Copy out each line exactly; pictures stay out of the copy.

** Dataset section **
^^^^^^^^
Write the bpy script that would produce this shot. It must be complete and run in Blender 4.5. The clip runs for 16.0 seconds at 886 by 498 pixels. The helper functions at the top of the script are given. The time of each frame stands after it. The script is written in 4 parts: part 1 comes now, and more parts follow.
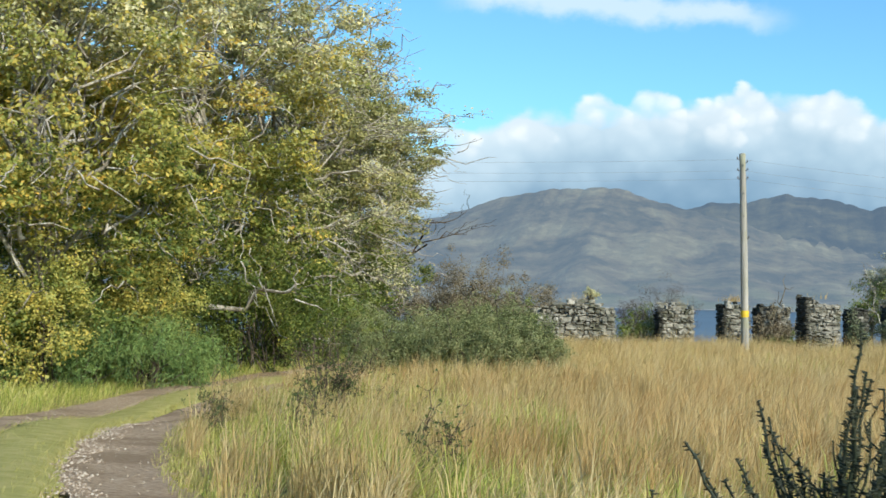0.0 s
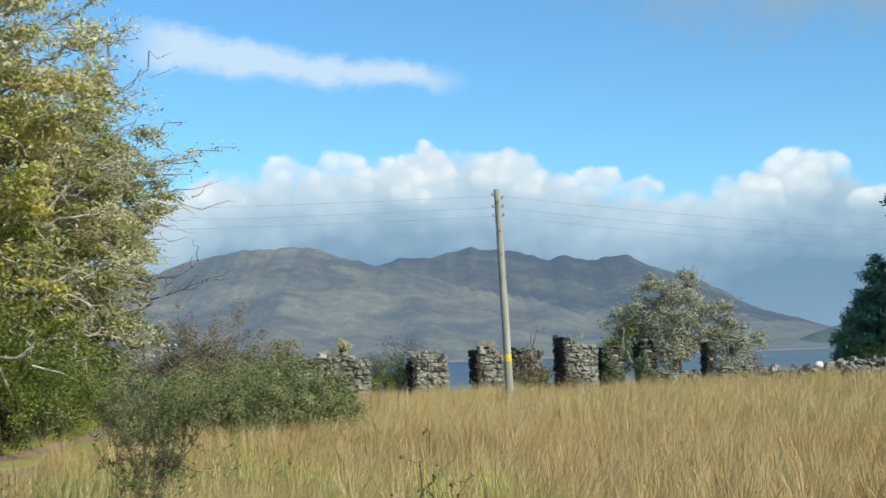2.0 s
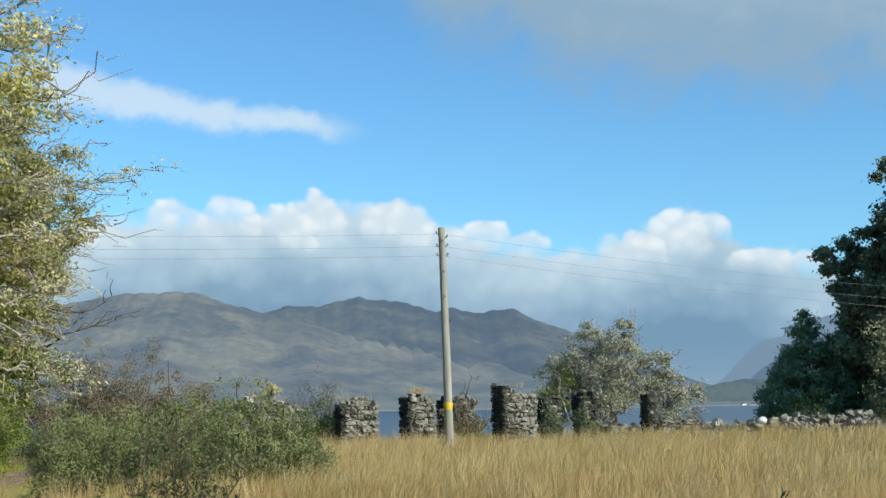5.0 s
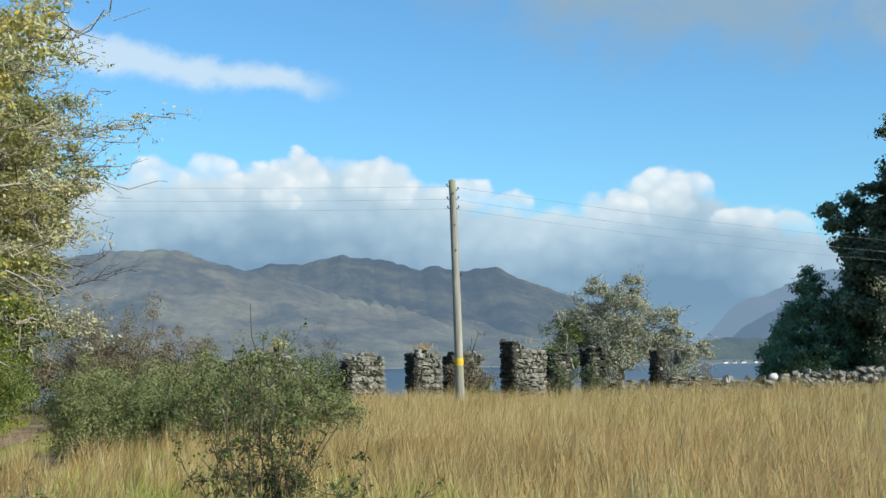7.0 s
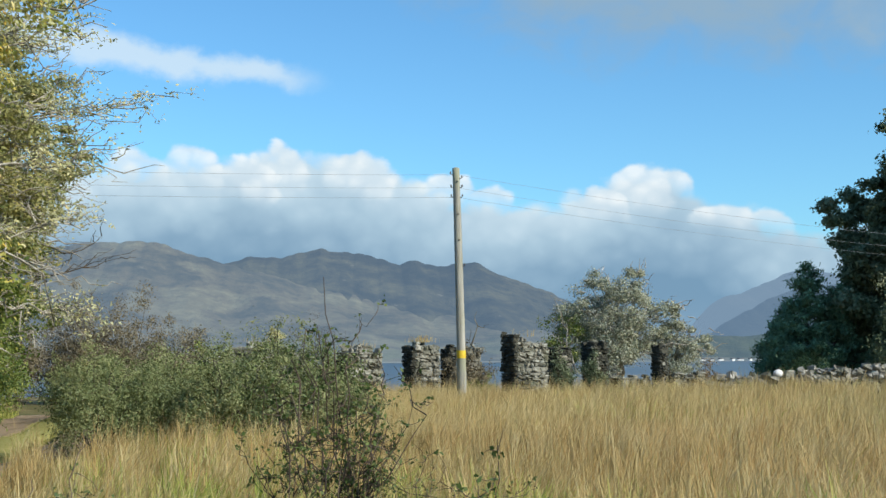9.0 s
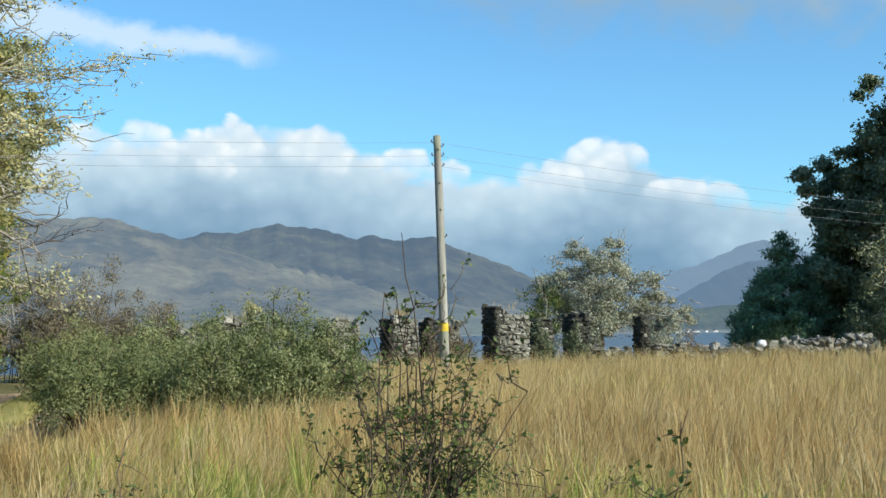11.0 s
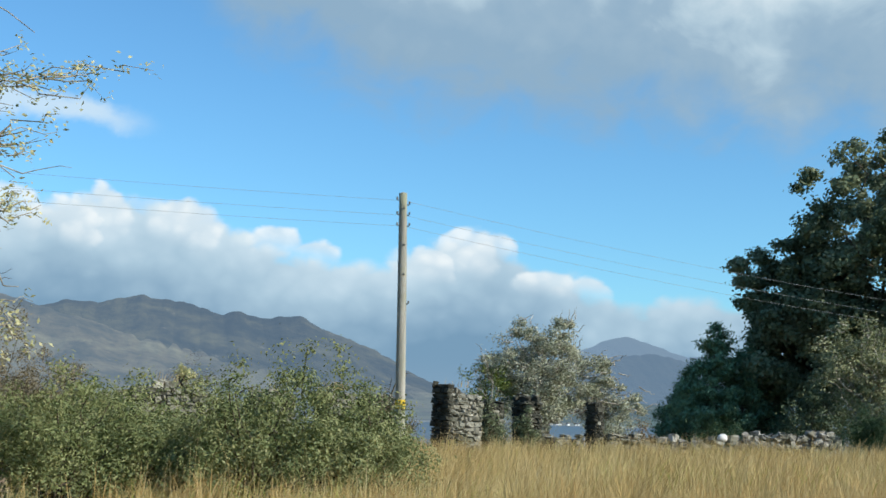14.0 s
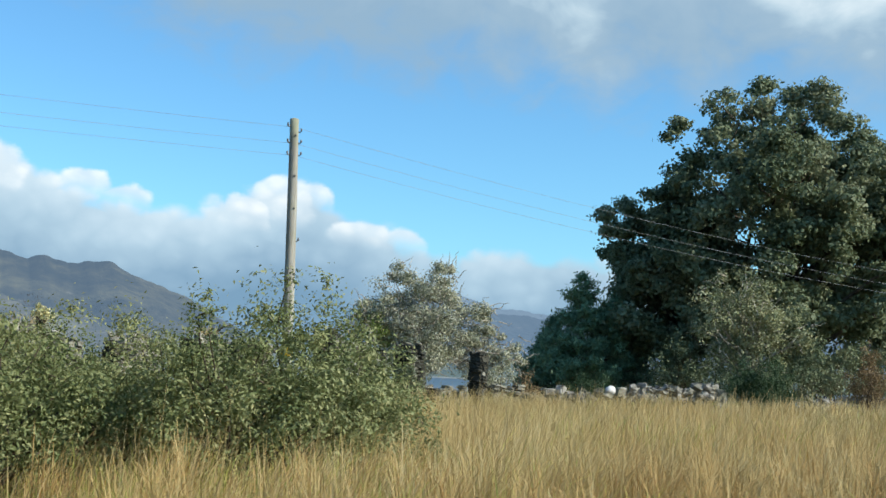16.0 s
^^^^^^^^
** Answer to this problem **
Write the bpy script that would produce this shot. It must be complete and run in Blender 4.5. The clip runs for 16.0 seconds at 886 by 498 pixels. The helper functions at the top of the script are given. The time of each frame stands after it. The script is written in 4 parts: part 1 comes now, and more parts follow.
0.0 s
2.0 s
5.0 s
7.0 s
9.0 s
11.0 s
14.0 s
16.0 s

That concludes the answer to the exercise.